The French painter Édouard Vuillard is one of my favourite artists. In his 1909 work “Woman Reading in the Reeds, Saint-Jacut-de-la-Mer”, we see the shape of a woman’s body as she lies on the sand, engrossed in a book. The opening in the reeds creates a small private niche for her to be alone with her reading. She seems protected by the encroaching grass. The olive green and orange palette of the reeds blends warmly with the charcoal, blues and cinnamon dusting of her clothes and hair. She seems hidden but she’s not. What stands out brightly is the white of the pages that both expose and hold her.

Looking at this moment of peace, I feel myself breathing more deeply. What the painting depicts is not an escaping away that denies the seriousness of life, but a pause, refilling the well through words and contemplation. We are each nourished by different types of writing, but I like to imagine the woman in the painting is reading poetry, the rhythm and cadence of which might feed her sense of solace.

In the past few weeks, I have been drawn again and again to poetry, especially that of the late Nobel Prize-winning Polish-American writer Czesław Miłosz. His soul-stirring poems weave back and forth between the tragedy and the beauty of life, as in the opening lines of the stunning “A Song on the End of the World” (1944): “On the day the world ends,/ A bee circles a clover,/ A fisherman mends a glimmering net.” I am struck by the recognition that, as one person’s world shatters, another person’s world continues to turn, filled with the small beauties contained in every life. Even as one reads and contemplates the vicissitudes of the world, there is rest in the act of stillness and engaging with art.


I find the work of the Cornwall-based artist Jess Allen powerfully evocative. Her canvases are filled with shadows of people or objects, bringing to mind roaming thoughts of everything that our lives are filled with, as well as a recognition of the absences. Her 2022 painting “A Moment Together 1” reminds me of the feelings of comfort that can come from reaching out to others in times of distress.

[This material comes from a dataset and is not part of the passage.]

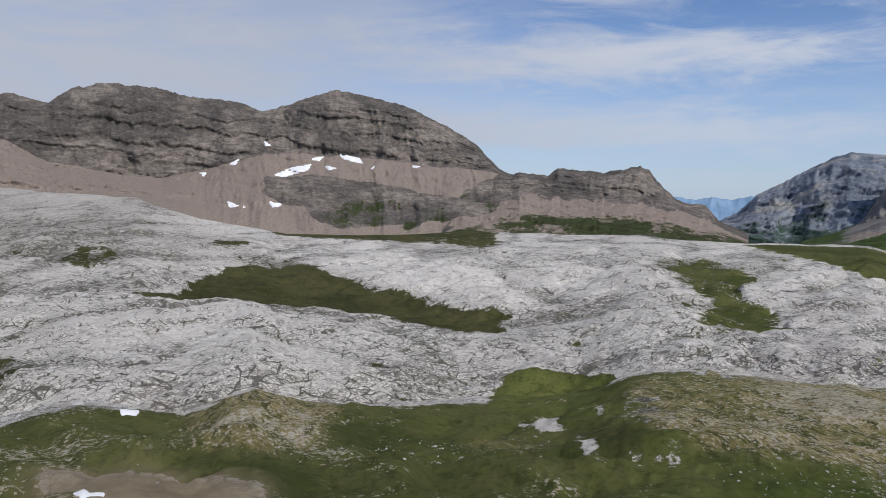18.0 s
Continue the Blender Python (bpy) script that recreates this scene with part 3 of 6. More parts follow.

‘A Moment Together 1’ by Jess Allen (2022) © Courtesy of the artist/private collection

Two people stand in front of a window as sunlight pours in and casts their shadows against the backdrop of a couch. I love that their silhouettes fuse together so you can’t tell where one person ends and the other begins. We are all connected to one another, whether we choose to realise and admit it or not. I also love the intimacy of this image because it provokes an awareness of our need for the physical presence and touch of others in our lives. And in times of despair or crisis, sometimes respite is simply finding a space where one’s love and presence are affirmed.